- Work to do
Please set down exactly the lines of the listing below from the line containing "import random" through the line containing "of a camera", both lines included, leaving out all other lines.
§ §
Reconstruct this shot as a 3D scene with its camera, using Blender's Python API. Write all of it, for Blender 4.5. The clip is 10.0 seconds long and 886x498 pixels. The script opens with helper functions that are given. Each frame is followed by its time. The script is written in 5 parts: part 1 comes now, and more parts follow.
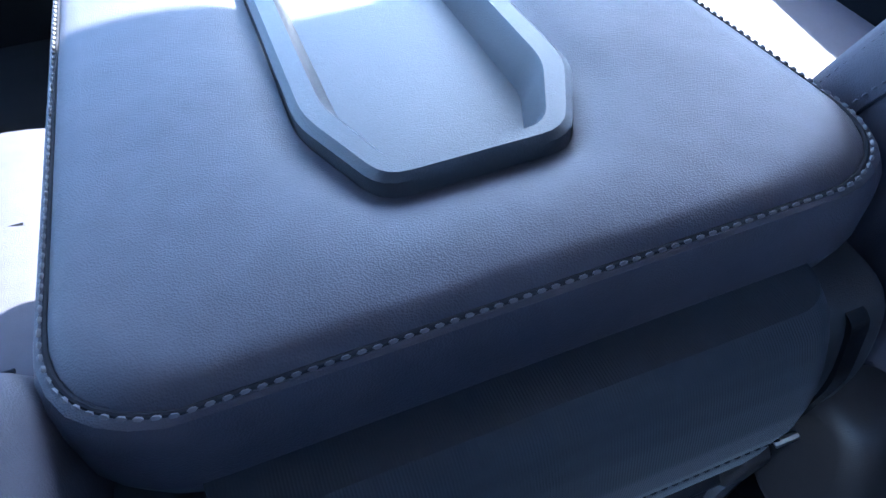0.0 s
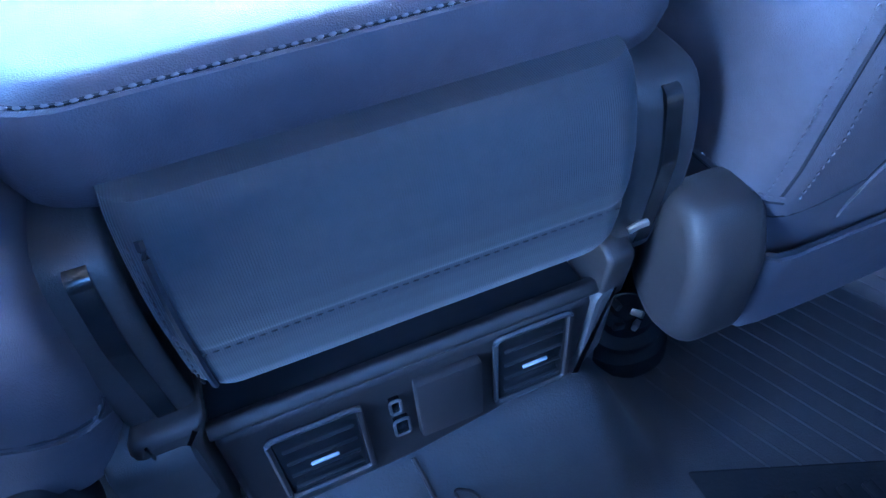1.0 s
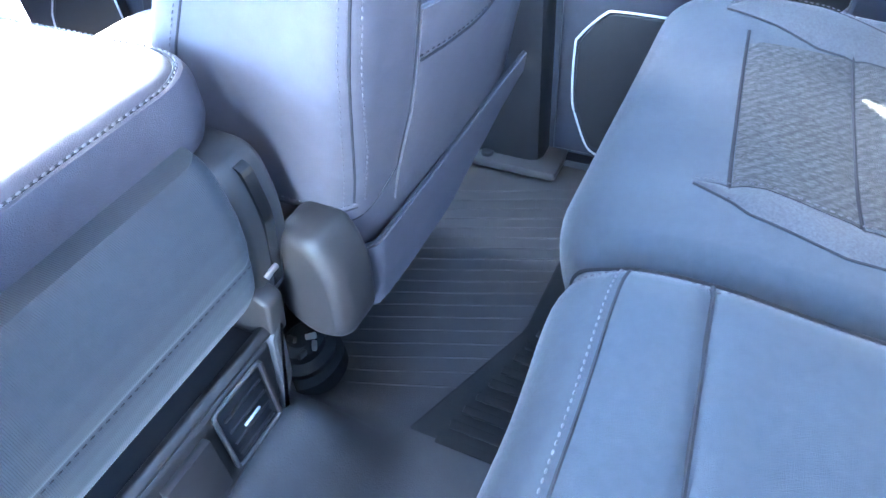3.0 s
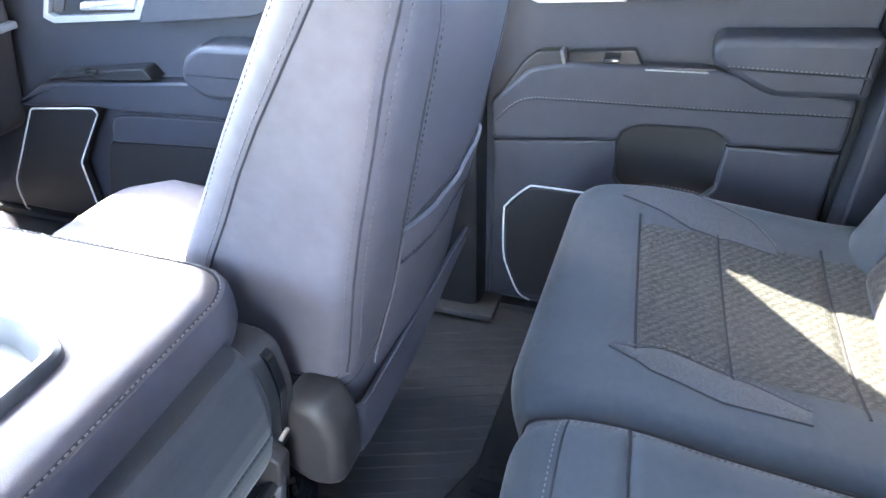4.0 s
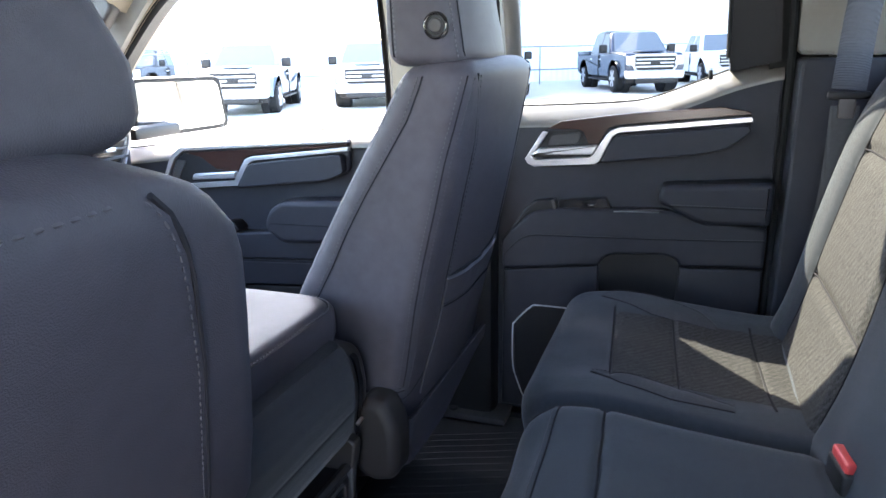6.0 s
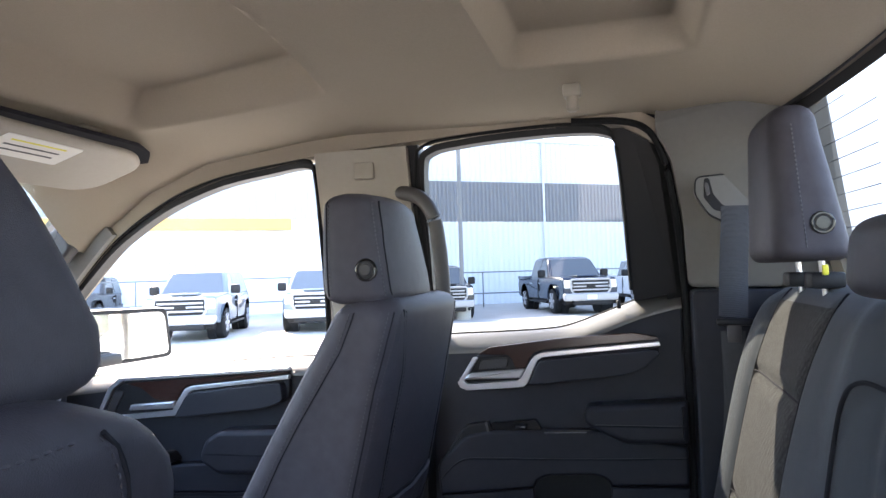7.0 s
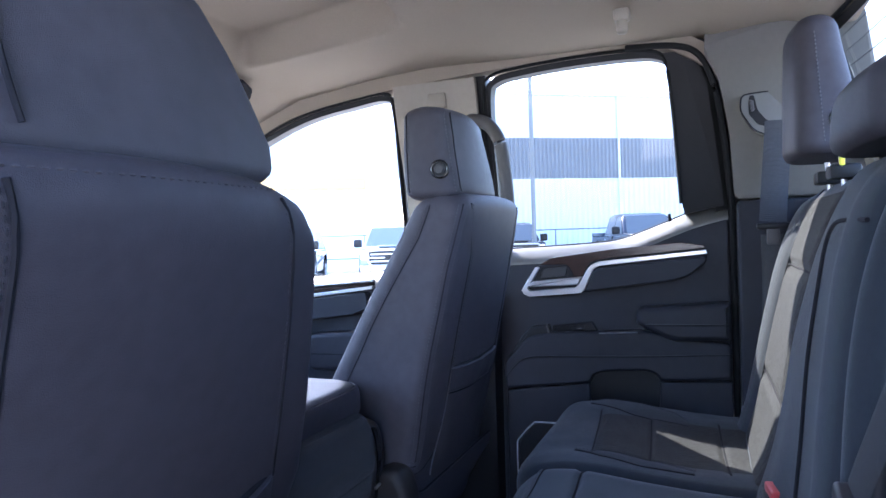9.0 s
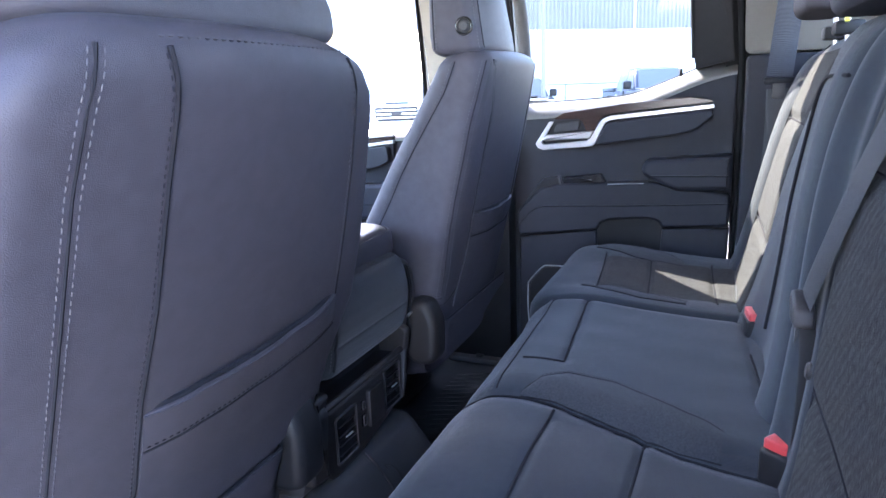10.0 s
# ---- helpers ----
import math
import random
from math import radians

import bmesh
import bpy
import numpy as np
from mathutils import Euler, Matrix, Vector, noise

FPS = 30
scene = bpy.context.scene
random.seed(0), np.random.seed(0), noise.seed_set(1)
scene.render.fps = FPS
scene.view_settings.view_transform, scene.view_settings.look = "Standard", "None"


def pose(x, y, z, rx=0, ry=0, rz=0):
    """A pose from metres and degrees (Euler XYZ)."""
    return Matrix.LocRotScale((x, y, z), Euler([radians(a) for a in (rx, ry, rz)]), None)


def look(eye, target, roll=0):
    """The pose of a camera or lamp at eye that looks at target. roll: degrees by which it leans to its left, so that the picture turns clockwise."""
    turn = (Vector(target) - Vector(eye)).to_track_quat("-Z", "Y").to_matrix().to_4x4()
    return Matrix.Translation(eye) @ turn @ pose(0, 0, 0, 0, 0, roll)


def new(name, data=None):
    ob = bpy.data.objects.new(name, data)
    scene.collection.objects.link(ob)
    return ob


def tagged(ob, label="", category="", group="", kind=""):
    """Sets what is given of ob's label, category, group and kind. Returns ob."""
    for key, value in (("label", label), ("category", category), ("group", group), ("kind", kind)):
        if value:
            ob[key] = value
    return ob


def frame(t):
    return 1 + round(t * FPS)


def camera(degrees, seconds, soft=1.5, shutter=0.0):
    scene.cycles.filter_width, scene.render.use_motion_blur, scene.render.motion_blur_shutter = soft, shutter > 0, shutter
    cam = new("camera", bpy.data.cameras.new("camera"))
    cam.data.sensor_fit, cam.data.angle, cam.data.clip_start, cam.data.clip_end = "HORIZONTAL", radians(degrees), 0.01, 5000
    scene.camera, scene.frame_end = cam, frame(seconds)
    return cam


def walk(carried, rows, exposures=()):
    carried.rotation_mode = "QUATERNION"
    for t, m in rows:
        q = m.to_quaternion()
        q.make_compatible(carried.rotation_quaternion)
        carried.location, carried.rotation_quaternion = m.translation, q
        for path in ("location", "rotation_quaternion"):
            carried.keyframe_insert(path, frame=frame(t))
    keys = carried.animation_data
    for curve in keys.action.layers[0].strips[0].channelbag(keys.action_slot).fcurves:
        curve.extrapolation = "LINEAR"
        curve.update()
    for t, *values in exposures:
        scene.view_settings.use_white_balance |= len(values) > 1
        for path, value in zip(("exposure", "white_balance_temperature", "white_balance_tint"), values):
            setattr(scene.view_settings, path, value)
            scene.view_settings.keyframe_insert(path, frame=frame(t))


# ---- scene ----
§ §
- Written response
import random
from math import radians

import bmesh
import bpy
import numpy as np
from mathutils import Euler, Matrix, Vector, noise

FPS = 30
scene = bpy.context.scene
random.seed(0), np.random.seed(0), noise.seed_set(1)
scene.render.fps = FPS
scene.view_settings.view_transform, scene.view_settings.look = "Standard", "None"


def pose(x, y, z, rx=0, ry=0, rz=0):
    """A pose from metres and degrees (Euler XYZ)."""
    return Matrix.LocRotScale((x, y, z), Euler([radians(a) for a in (rx, ry, rz)]), None)


def look(eye, target, roll=0):
    """The pose of a camera or lamp at eye that looks at target. roll: degrees by which it leans to its left, so that the picture turns clockwise."""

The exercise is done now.